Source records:

____

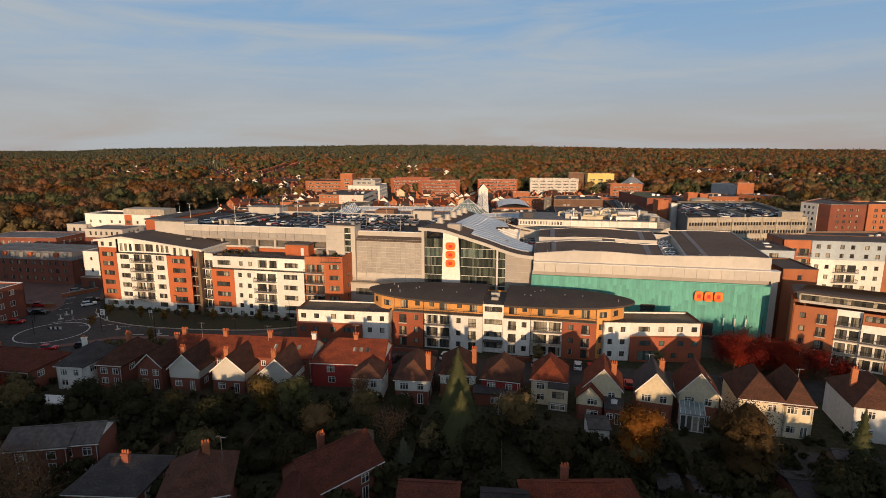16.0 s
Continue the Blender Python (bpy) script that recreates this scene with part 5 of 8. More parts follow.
def wing(x, y, ang, w1, w2, d, flip, label):
    """A three-storey wing: one white bay, and a longer part with a brick base and a white top floor."""
    t = thing("apartment_wing", label, "apartment block", pose(x, y, G, 0, 0, ang))
    W = w1 + w2
    h = 9.2
    a0, a1 = (w2, W) if flip else (0, w1)
    b0, b1 = (0, w2) if flip else (w1, W)
    L = a1 - a0
    wall(t, (a0, 0), (a1, 0), 0, h, M["white"], [(L * f, 1.0 + 2.95 * k, 1.1, 1.25, "one") for f in (0.27, 0.73) for k in range(3)], frame_mat="dark_metal")
    L = b1 - b0
    tops = [(L * 0.1, 1.0, 1.3, 1.2, "one"), (L * 0.3, 1.0, 1.3, 1.2, "one"), (L * 0.56, 1.0, 1.3, 1.2, "one"), (L * 0.8, 1.0, 2.6, 1.2, "three")]
    tops = tops if flip else [(L - u, z, w, hh, s) for u, z, w, hh, s in tops]
    wall(t, (b0, 0.3), (b1, 0.3), 6.0, h, M["white"], tops, frame_mat="dark_metal")
    door = [(L * (0.75 if flip else 0.25), 0.3, 4.6, 2.3, "one")]
    wall(t, (b0, -0.5), (b1, -0.5), 0, 6.0, M["brick"], [(u, 3.9, w, hh, s) for u, z, w, hh, s in tops] + door + [(L * (0.42 if flip else 0.62), 1.0, 1.3, 1.2, "one"), (L * (0.14 if flip else 0.86), 1.0, 1.3, 1.2, "one")], frame_mat="dark_metal", glass="pane_green")
    mb = MB()
    mb.box(b0, -0.5, 5.9, b1, 0.3, 6.02)
    part("ledge", mb, M["brick2"], t)
    wall(t, (W, 0), (W, d), 0, h, M["white" if flip else "brick"], [(d / 2, 7, 1.2, 1.2, "one")], frame_mat="dark_metal")
    wall(t, (W, d), (0, d), 0, h, M["white"])
    wall(t, (0, d), (0, 0), 0, h, M["brick" if flip else "white"], [(d / 2, 7, 1.2, 1.2, "one")], frame_mat="dark_metal")
    flat_roof(t, W, d, h, M["gravel"], M["dark_metal"], 0.35)
    mb = MB()
    mb.box(a0 + 0.5, 0.8, h - 0.34, a1 - 0.4, d - 1, h - 0.3)
    part("terrace", mb, M["roof_dark"], t)
    return t


wing(-59.6, 111.0, 5, 6.7, 16.6, 8.5, True, "low white and brick wing with a gravel roof")
wing(14.0, 115.6, 9, 6.1, 16.2, 8.5, False, "low white and brick wing with a gravel roof")

# ---- flats beside and behind the cinema ----
ra = thing("corner_apartment_block", "brick and white flats with a glazed top floor", "apartment block", pose(56.6, 124.9, G, 0, 0, -20))
facade_col(ra, 0, 8.2, 0, 0, 13.2, "brick2", [10.4, 7.3, 4.2, 1.2], "mix")
facade_col(ra, 8.2, 12.8, 0.8, 0, 13.2, "white", [10.4, 7.3, 4.2, 1.2], "bal")
facade_col(ra, 12.8, 17.6, 0.3, 0, 10.6, "white", [7.4, 4.3, 1.2], "bal")
facade_col(ra, 17.6, 22.5, 0, 0, 10.6, "brick2", [7.4, 4.3, 1.2], "mix")
facade_col(ra, 12.8, 32.0, 0, 10.6, 13.2, "brick2", [11.4], "band")
facade_col(ra, 22.5, 32.0, 0, 0, 10.6, "brick2", [7.4, 4.3, 1.2], "mix")
wall(ra, (0, 9), (0, 0), 0, 13.6, M["brick2"], [(4, 1.2 + 3.1 * k, 1.2, 1.3, "one") for k in range(4)] + [(7, 1.2 + 3.1 * k, 1.2, 1.3, "one") for k in range(4)], frame_mat="dark_metal")
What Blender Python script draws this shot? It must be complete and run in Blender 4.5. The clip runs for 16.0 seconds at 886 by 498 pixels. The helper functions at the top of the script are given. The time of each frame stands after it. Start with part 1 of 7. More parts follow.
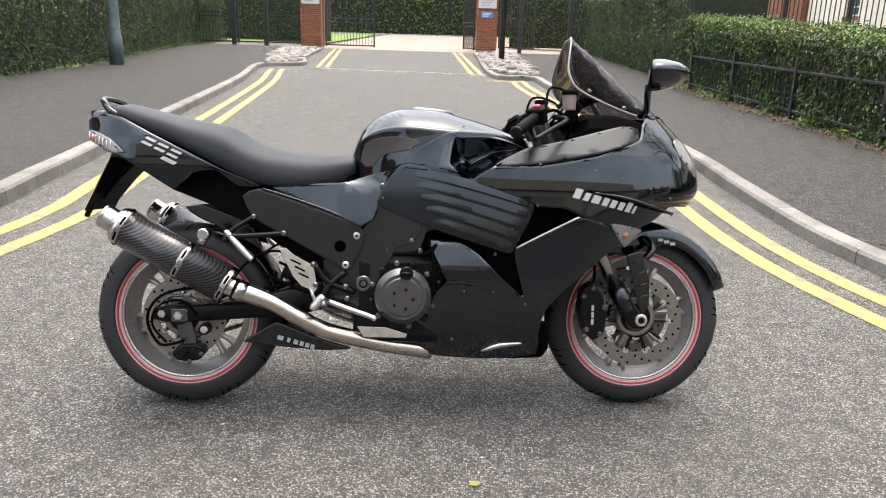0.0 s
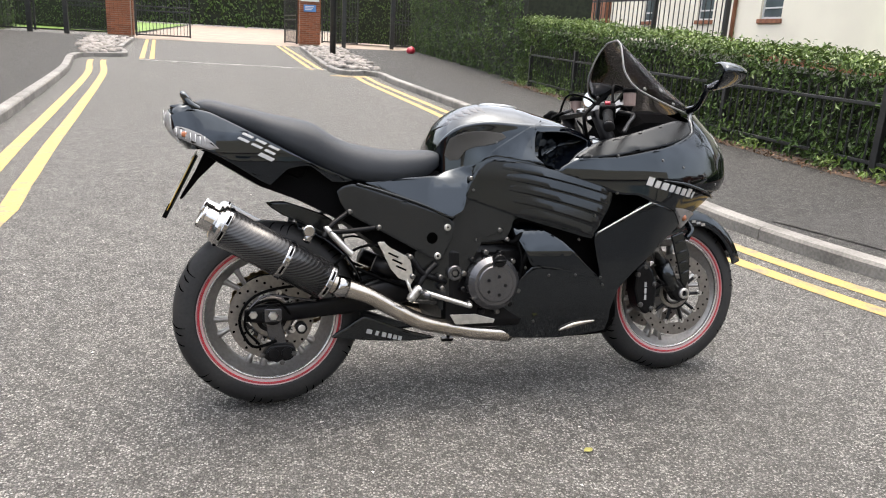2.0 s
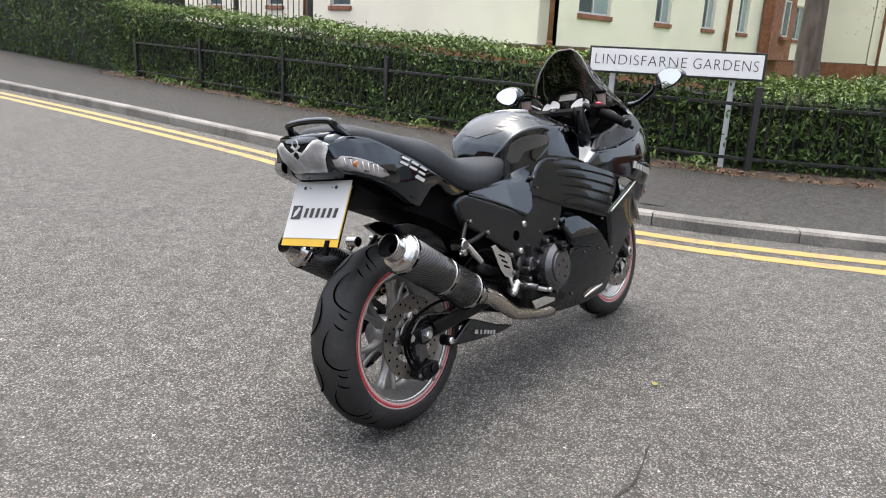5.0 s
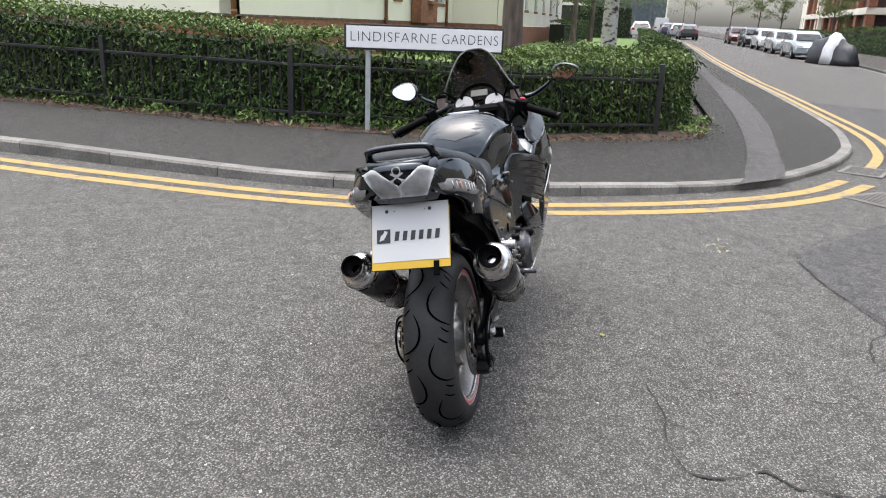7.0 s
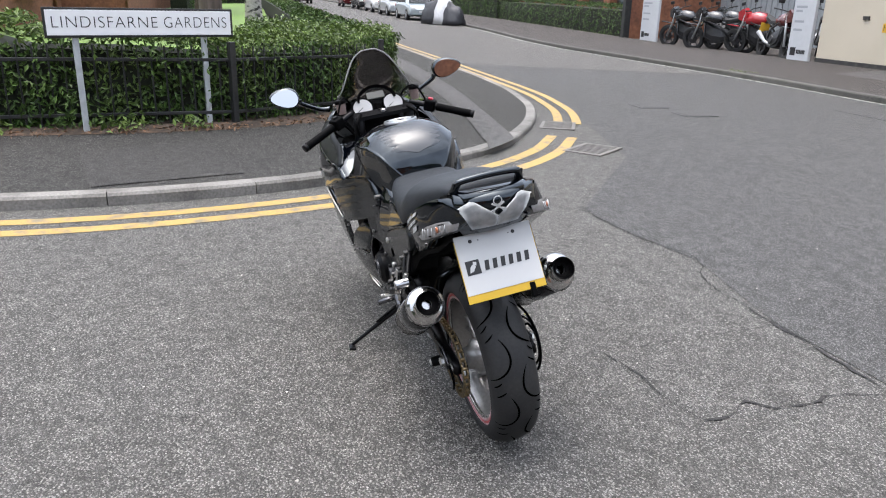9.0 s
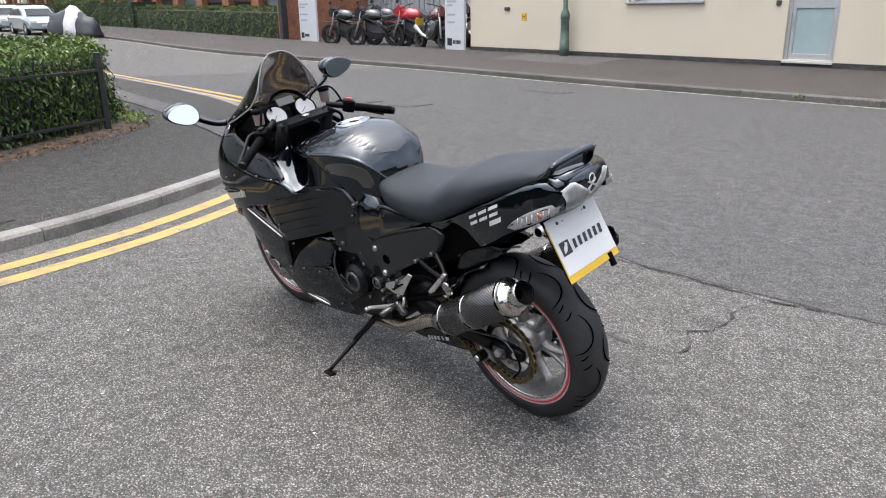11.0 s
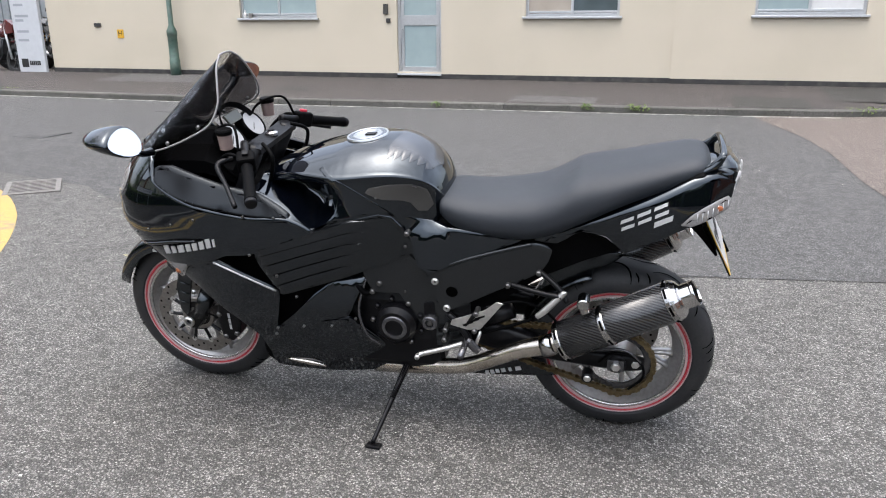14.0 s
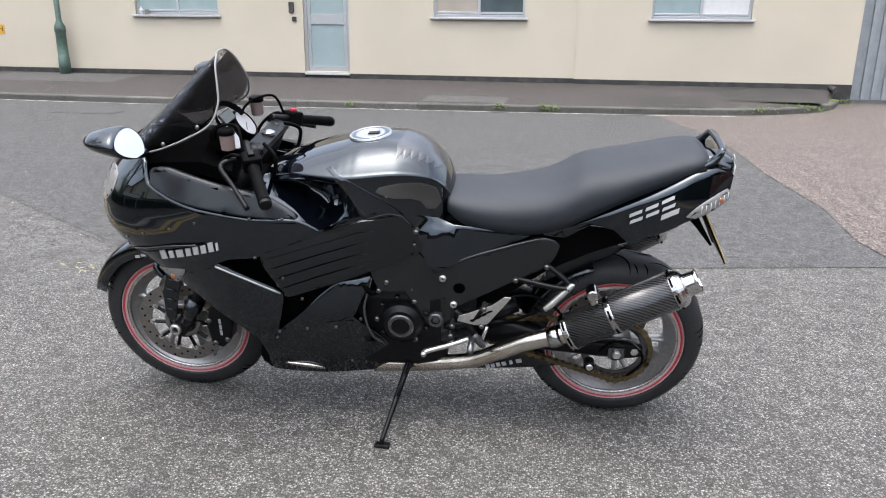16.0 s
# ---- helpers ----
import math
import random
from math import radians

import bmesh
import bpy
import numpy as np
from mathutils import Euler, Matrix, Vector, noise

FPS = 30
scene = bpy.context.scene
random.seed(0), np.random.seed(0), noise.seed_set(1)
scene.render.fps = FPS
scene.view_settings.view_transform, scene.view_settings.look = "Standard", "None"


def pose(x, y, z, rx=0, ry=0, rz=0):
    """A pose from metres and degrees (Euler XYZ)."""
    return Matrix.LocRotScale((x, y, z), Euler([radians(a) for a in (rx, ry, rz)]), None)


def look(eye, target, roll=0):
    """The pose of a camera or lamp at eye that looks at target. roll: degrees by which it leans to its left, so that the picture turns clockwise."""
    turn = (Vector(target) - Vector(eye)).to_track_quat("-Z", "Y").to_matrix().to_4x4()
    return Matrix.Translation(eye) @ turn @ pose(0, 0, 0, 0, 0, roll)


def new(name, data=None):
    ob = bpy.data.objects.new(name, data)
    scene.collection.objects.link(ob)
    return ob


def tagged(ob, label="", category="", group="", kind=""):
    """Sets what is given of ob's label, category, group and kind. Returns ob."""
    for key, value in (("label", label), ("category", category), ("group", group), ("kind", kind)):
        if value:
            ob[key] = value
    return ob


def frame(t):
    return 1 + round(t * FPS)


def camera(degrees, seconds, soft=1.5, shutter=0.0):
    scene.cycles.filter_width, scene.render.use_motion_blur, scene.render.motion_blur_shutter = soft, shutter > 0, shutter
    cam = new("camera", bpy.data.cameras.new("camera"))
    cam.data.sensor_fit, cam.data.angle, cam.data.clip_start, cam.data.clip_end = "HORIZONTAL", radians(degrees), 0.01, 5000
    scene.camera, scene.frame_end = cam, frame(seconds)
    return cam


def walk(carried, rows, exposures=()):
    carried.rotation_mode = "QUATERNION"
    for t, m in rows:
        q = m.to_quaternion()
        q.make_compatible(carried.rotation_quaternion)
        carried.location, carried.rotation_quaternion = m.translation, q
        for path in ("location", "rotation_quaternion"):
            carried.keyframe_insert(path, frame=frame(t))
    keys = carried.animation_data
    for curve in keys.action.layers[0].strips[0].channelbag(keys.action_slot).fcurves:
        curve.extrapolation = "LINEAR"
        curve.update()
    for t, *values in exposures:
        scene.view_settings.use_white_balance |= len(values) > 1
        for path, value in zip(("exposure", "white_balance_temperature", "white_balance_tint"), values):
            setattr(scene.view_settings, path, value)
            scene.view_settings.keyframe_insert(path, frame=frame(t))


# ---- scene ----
cam = camera(61.3, 16.0, 1.1)
PATH = [
    (0, (0.835, -2.203, 1.152), (0.814, -0.279, 0.606), 1.7),
    (0.5, (0.731, -2.216, 1.144), (0.779, -0.294, 0.595), 2.3),
    (1, (0.533, -2.166, 1.124), (0.692, -0.25, 0.573), 2.8),
    (1.5, (0.297, -2.156, 1.128), (0.607, -0.257, 0.582), 3.2),
    (2, (-0.006, -2.223, 1.13), (0.467, -0.356, 0.592), 3.2),
    (2.5, (-0.254, -2.207, 1.128), (0.395, -0.391, 0.597), 3.1),
    (3, (-0.506, -2.127, 1.15), (0.316, -0.381, 0.626), 3),
    (3.2, (-0.617, -2.104, 1.152), (0.271, -0.391, 0.626), 2.9),
    (5.3, (-1.635, -1.38, 1.146), (-0.109, -0.2, 0.621), 2.8),
    (5.5, (-1.723, -1.298, 1.153), (-0.148, -0.185, 0.624), 2.7),
    (6, (-1.872, -1.019, 1.173), (-0.183, -0.094, 0.634), 2.7),
    (6.5, (-2.017, -0.773, 1.214), (-0.234, -0.058, 0.659), 2.4),
    (7, (-2.16, -0.52, 1.262), (-0.309, -0.032, 0.684), 2.2),
    (7.5, (-2.171, -0.199, 1.307), (-0.28, 0.05, 0.703), 1.9),
    (8, (-2.18, 0.117, 1.328), (-0.28, 0.127, 0.703), 1.9),
    (8.5, (-2.176, 0.414, 1.351), (-0.292, 0.191, 0.718), 1.7),
    (9, (-2.081, 0.693, 1.372), (-0.237, 0.249, 0.736), 1.4),
    (9.2, (-2.049, 0.786, 1.386), (-0.227, 0.259, 0.75), 1.2),
    (11.3, (-1.39, 1.798, 1.32), (-0.017, 0.484, 0.698), -1.17),
    (11.5, (-1.285, 1.861, 1.316), (0.025, 0.483, 0.695), -1.27),
    (12, (-1.006, 1.951, 1.286), (0.141, 0.434, 0.667), -1.65),
    (12.5, (-0.742, 2.037, 1.294), (0.241, 0.41, 0.674), -1.56),
    (13, (-0.494, 2.164, 1.292), (0.338, 0.45, 0.681), -1.14),
    (13.5, (-0.305, 2.218, 1.257), (0.389, 0.44, 0.659), -0.63),
    (14, (-0.11, 2.236, 1.248), (0.464, 0.413, 0.662), -0.27),
    (14.5, (0.026, 2.273, 1.244), (0.501, 0.419, 0.662), 0.08),
    (15, (0.131, 2.322, 1.249), (0.529, 0.451, 0.665), 0.17),
    (15.5, (0.176, 2.34, 1.249), (0.519, 0.458, 0.663), 0.36),
    (16, (0.194, 2.334, 1.247), (0.504, 0.447, 0.661), 0.53),
]
walk(cam, [(t, look(eye, target, roll)) for t, eye, target, roll in PATH], [(0, 1.48, 6950, 10), (3, 1.36, 6850, 10), (5.5, 1.22, 6650, 10), (7.5, 1.06, 6450, 10), (9, 1.12, 6350, 10), (11.5, 1.2, 6450, 10), (14, 1.3, 6400, 10), (16, 1.34, 6350, 10)])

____

Return only the stretch of the material above from the line holding "pose from metres" through the line holding "keys = carried.animation_data", copied exactly.

    """A pose from metres and degrees (Euler XYZ)."""
    return Matrix.LocRotScale((x, y, z), Euler([radians(a) for a in (rx, ry, rz)]), None)


def look(eye, target, roll=0):
    """The pose of a camera or lamp at eye that looks at target. roll: degrees by which it leans to its left, so that the picture turns clockwise."""
    turn = (Vector(target) - Vector(eye)).to_track_quat("-Z", "Y").to_matrix().to_4x4()
    return Matrix.Translation(eye) @ turn @ pose(0, 0, 0, 0, 0, roll)


def new(name, data=None):
    ob = bpy.data.objects.new(name, data)
    scene.collection.objects.link(ob)
    return ob


def tagged(ob, label="", category="", group="", kind=""):
    """Sets what is given of ob's label, category, group and kind. Returns ob."""
    for key, value in (("label", label), ("category", category), ("group", group), ("kind", kind)):
        if value:
            ob[key] = value
    return ob


def frame(t):
    return 1 + round(t * FPS)


def camera(degrees, seconds, soft=1.5, shutter=0.0):
    scene.cycles.filter_width, scene.render.use_motion_blur, scene.render.motion_blur_shutter = soft, shutter > 0, shutter
    cam = new("camera", bpy.data.cameras.new("camera"))
    cam.data.sensor_fit, cam.data.angle, cam.data.clip_start, cam.data.clip_end = "HORIZONTAL", radians(degrees), 0.01, 5000
    scene.camera, scene.frame_end = cam, frame(seconds)
    return cam


def walk(carried, rows, exposures=()):
    carried.rotation_mode = "QUATERNION"
    for t, m in rows:
        q = m.to_quaternion()
        q.make_compatible(carried.rotation_quaternion)
        carried.location, carried.rotation_quaternion = m.translation, q
        for path in ("location", "rotation_quaternion"):
            carried.keyframe_insert(path, frame=frame(t))
    keys = carried.animation_data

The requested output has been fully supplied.